Available data:
:::::

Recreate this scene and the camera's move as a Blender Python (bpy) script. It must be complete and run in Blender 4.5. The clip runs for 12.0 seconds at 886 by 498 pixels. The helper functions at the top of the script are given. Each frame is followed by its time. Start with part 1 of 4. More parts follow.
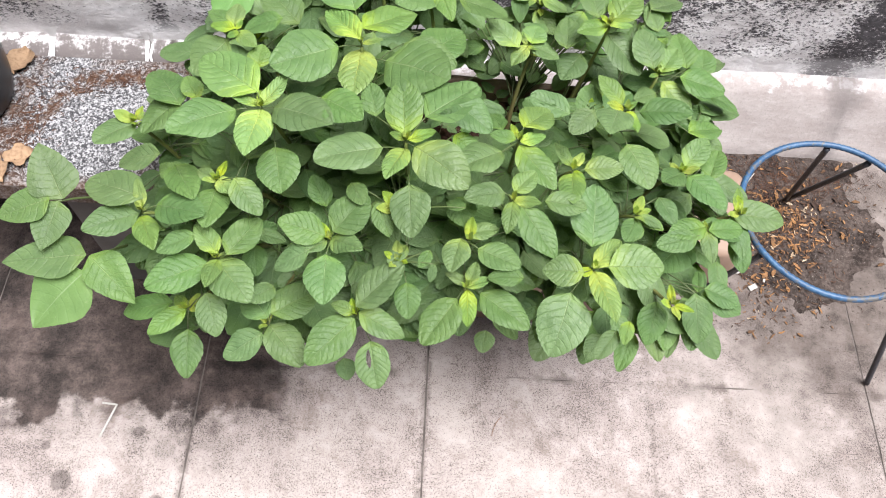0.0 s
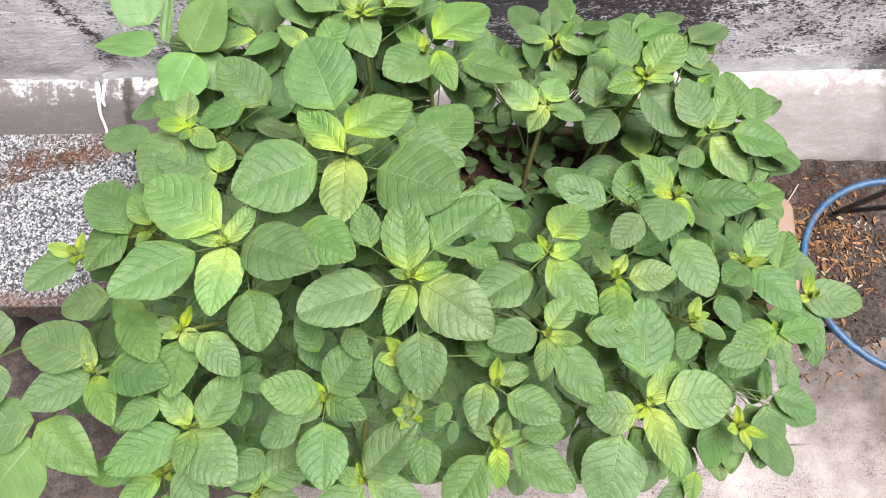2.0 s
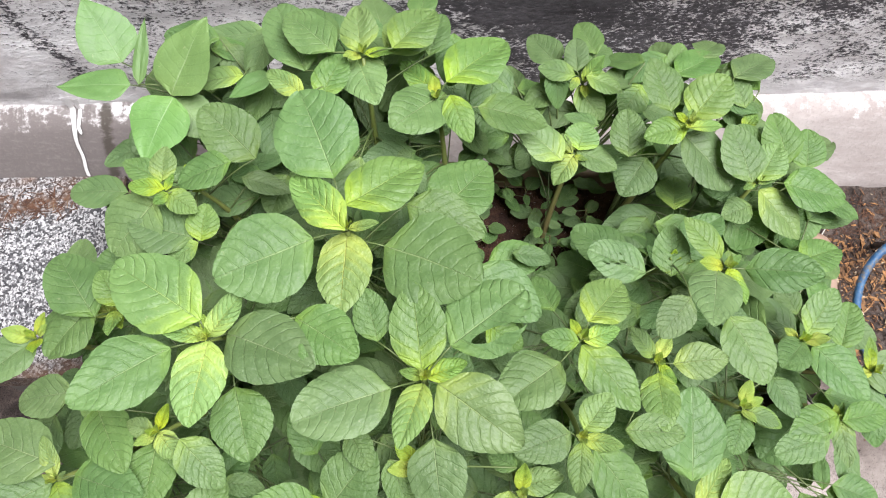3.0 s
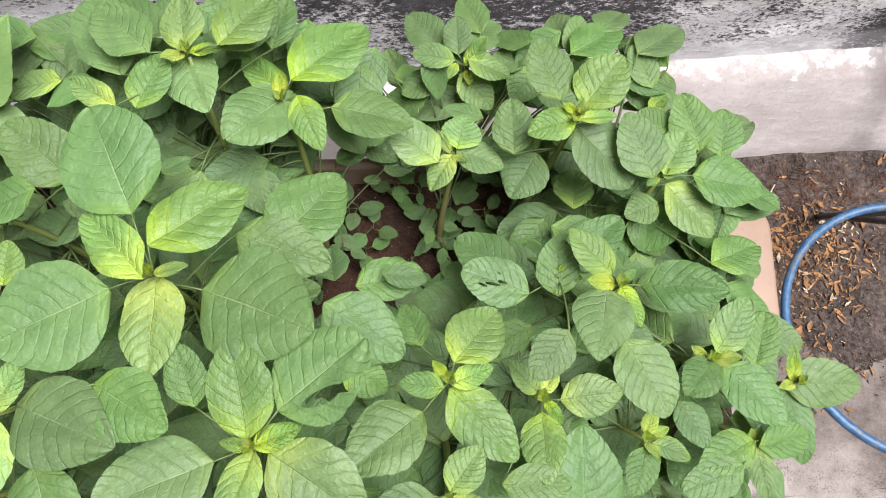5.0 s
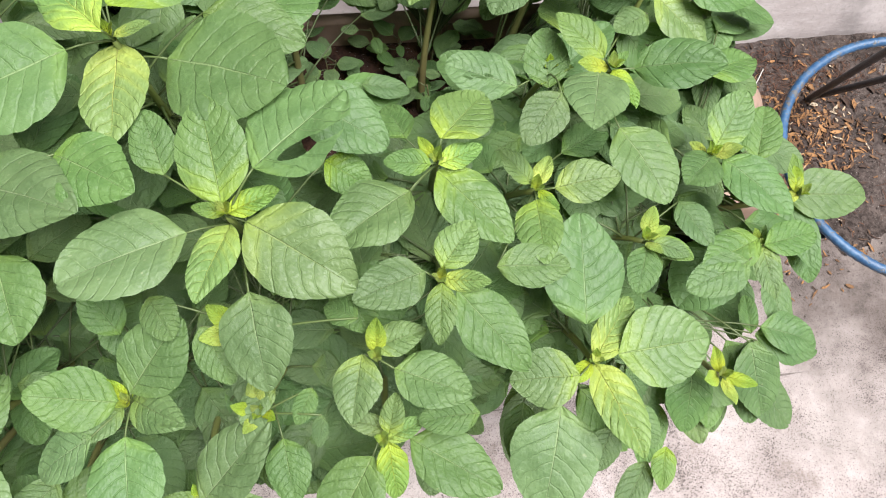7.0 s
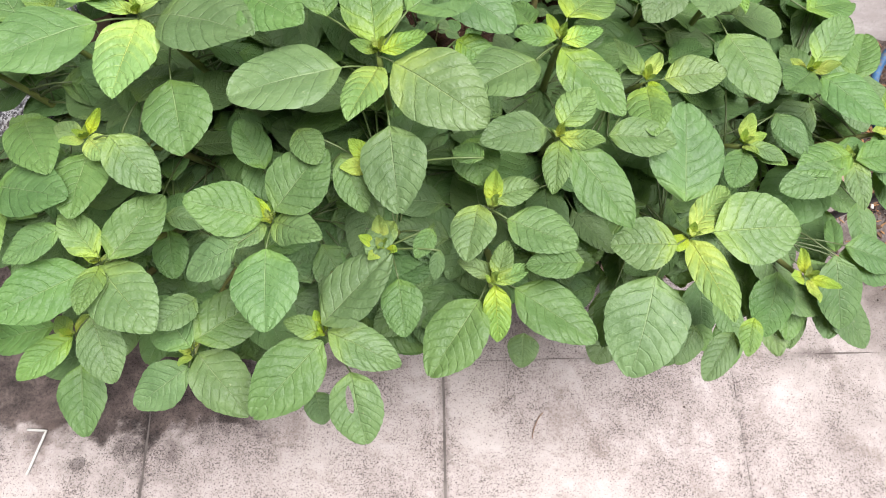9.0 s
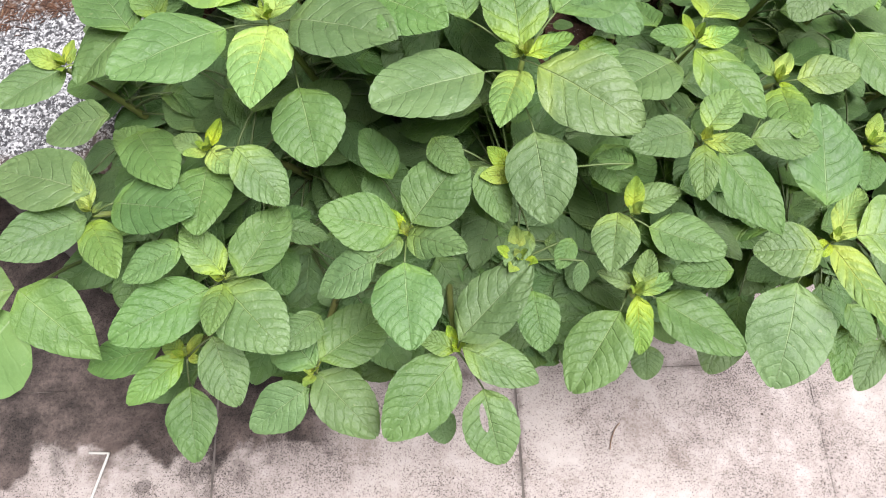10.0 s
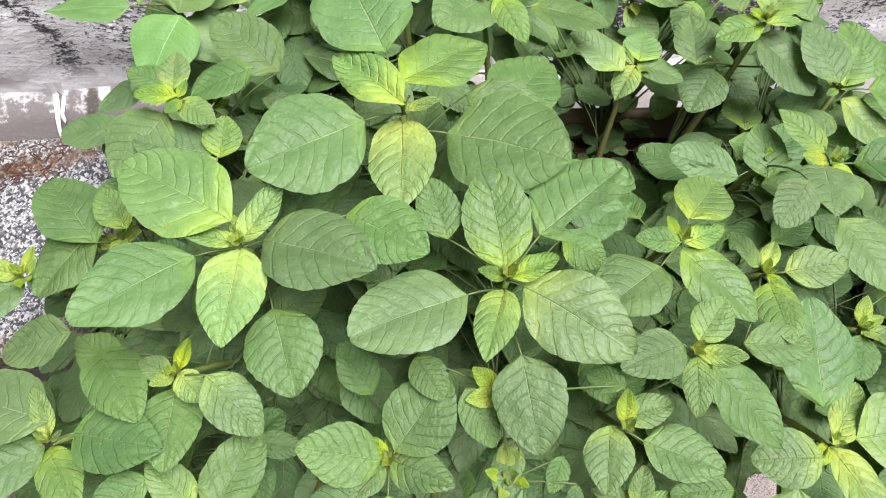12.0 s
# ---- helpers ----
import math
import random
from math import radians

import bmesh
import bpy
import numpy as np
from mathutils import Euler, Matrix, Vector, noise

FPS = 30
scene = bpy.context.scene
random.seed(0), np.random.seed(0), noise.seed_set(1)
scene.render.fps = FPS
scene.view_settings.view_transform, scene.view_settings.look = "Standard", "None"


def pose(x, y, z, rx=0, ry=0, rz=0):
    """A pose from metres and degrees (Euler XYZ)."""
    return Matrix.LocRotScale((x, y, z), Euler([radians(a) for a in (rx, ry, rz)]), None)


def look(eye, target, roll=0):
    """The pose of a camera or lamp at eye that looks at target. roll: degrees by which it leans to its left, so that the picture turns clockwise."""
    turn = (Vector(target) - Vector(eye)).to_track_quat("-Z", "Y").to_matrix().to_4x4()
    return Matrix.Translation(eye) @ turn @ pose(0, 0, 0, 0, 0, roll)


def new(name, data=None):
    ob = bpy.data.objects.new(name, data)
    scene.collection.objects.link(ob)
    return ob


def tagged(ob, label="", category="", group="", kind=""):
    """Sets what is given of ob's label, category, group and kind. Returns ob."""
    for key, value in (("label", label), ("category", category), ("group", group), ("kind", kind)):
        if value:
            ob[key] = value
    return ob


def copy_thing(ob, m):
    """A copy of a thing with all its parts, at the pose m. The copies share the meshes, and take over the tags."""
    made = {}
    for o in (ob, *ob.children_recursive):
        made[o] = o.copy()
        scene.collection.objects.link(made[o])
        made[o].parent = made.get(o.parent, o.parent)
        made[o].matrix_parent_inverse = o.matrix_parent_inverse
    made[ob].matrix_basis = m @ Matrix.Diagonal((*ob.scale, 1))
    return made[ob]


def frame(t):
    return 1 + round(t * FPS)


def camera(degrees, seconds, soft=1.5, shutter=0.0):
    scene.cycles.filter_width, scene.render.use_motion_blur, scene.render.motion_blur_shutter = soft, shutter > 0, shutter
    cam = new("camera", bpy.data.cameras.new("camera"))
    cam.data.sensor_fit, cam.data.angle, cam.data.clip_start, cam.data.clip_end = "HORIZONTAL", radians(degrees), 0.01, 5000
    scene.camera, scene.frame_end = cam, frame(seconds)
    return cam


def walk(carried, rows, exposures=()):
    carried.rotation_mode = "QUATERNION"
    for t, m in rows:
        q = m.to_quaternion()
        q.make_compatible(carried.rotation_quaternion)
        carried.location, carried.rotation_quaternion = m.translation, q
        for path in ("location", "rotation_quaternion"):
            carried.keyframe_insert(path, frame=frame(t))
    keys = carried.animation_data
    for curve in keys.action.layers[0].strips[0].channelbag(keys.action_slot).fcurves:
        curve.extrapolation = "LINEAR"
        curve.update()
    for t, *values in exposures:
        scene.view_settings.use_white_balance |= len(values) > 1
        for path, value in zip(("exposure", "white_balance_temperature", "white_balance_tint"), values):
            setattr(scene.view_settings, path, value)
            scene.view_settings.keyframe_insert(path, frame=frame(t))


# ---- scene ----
cam = camera(59.7, 12.0, soft=1.1)
METRES, EYE, TILT, LEAN, TURN = 1.35, 1.496, -61.26, -2.02, 2.22
ROWS = [
    (0.0, 0.0, 0.0, 0.0, 0.0, -0.0, -0.0),
    (0.5, -0.0005, 0.0468, 0.0729, -0.14, -2.75, 0.23),
    (1.0, 0.0006, 0.0884, 0.1205, 0.04, -4.22, 0.87),
    (1.5, 0.0073, 0.1166, 0.1502, 0.04, -5.0, 2.28),
    (2.0, -0.0077, 0.1537, 0.1828, -0.21, -5.52, 3.74),
    (2.5, -0.0223, 0.201, 0.2071, -0.41, -5.98, 4.29),
    (3.0, -0.0175, 0.2501, 0.2465, -0.45, -6.59, 3.89),
    (5.0, 0.0751, 0.338, 0.2744, -2.24, -9.95, 6.54),
    (5.5, 0.0858, 0.3397, 0.2522, -2.74, -10.44, 7.37),
    (6.0, 0.0824, 0.3333, 0.229, -3.2, -10.61, 8.17),
    (6.5, 0.0771, 0.3349, 0.1908, -3.61, -10.42, 8.85),
    (7.0, 0.058, 0.3432, 0.1385, -3.56, -9.93, 8.76),
    (9.0, 0.0028, 0.2847, 0.0358, 0.69, -6.05, 4.12),
    (9.5, -0.0552, 0.2904, 0.031, 0.47, -5.63, 4.41),
    (10.0, -0.0893, 0.3038, 0.0437, -0.36, -5.59, 5.1),
    (10.5, -0.1012, 0.3203, 0.0659, -1.38, -5.37, 5.75),
    (11.0, -0.0963, 0.3288, 0.0946, -2.12, -4.52, 6.22),
    (11.5, -0.0911, 0.3351, 0.1185, -2.39, -3.19, 6.41),
    (12.0, -0.0847, 0.3313, 0.1374, -2.4, -1.76, 6.37),
]
walk(cam, [(t, pose(0, 0, EYE, TILT, LEAN, TURN) @ pose(METRES * x, METRES * y, METRES * z, 90 + pitch, roll, yaw)) for t, x, y, z, yaw, pitch, roll in ROWS])

# ---- world, sun, exposure ----
world = bpy.data.worlds.new("overcast_sky")
scene.world = world
world.use_nodes = True
_wn = world.node_tree.nodes
_sky = _wn.new("ShaderNodeTexSky")
_sky.sky_type = "NISHITA"
_sky.sun_disc = False
_sky.sun_elevation = radians(75)
_sky.sun_rotation = radians(233)
_sky.air_density, _sky.dust_density, _sky.ozone_density = 1.0, 4.0, 0.6
world.node_tree.links.new(_sky.outputs[0], _wn["Background"].inputs["Color"])
_wn["Background"].inputs["Strength"].default_value = 0.036
sun_data = bpy.data.lights.new("sun", "SUN")
sun_data.energy, sun_data.angle, sun_data.color = 4.5, radians(40), (1.0, 0.985, 1.0)
sun = new("sun", sun_data)
sun.matrix_world = look((1.20, 0.20, 3.5), (0.1, 0.75, 0.0))
scene.view_settings.exposure = 1.46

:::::

Aim of the exercise: Return nothing but the lines running from the start of the data to the line with "what is given", please, both ends included and no pictures.

Solution to this problem:
Recreate this scene and the camera's move as a Blender Python (bpy) script. It must be complete and run in Blender 4.5. The clip runs for 12.0 seconds at 886 by 498 pixels. The helper functions at the top of the script are given. Each frame is followed by its time. Start with part 1 of 4. More parts follow.
0.0 s
2.0 s
3.0 s
5.0 s
7.0 s
9.0 s
10.0 s
12.0 s
# ---- helpers ----
import math
import random
from math import radians

import bmesh
import bpy
import numpy as np
from mathutils import Euler, Matrix, Vector, noise

FPS = 30
scene = bpy.context.scene
random.seed(0), np.random.seed(0), noise.seed_set(1)
scene.render.fps = FPS
scene.view_settings.view_transform, scene.view_settings.look = "Standard", "None"


def pose(x, y, z, rx=0, ry=0, rz=0):
    """A pose from metres and degrees (Euler XYZ)."""
    return Matrix.LocRotScale((x, y, z), Euler([radians(a) for a in (rx, ry, rz)]), None)


def look(eye, target, roll=0):
    """The pose of a camera or lamp at eye that looks at target. roll: degrees by which it leans to its left, so that the picture turns clockwise."""
    turn = (Vector(target) - Vector(eye)).to_track_quat("-Z", "Y").to_matrix().to_4x4()
    return Matrix.Translation(eye) @ turn @ pose(0, 0, 0, 0, 0, roll)


def new(name, data=None):
    ob = bpy.data.objects.new(name, data)
    scene.collection.objects.link(ob)
    return ob


def tagged(ob, label="", category="", group="", kind=""):
    """Sets what is given of ob's label, category, group and kind. Returns ob."""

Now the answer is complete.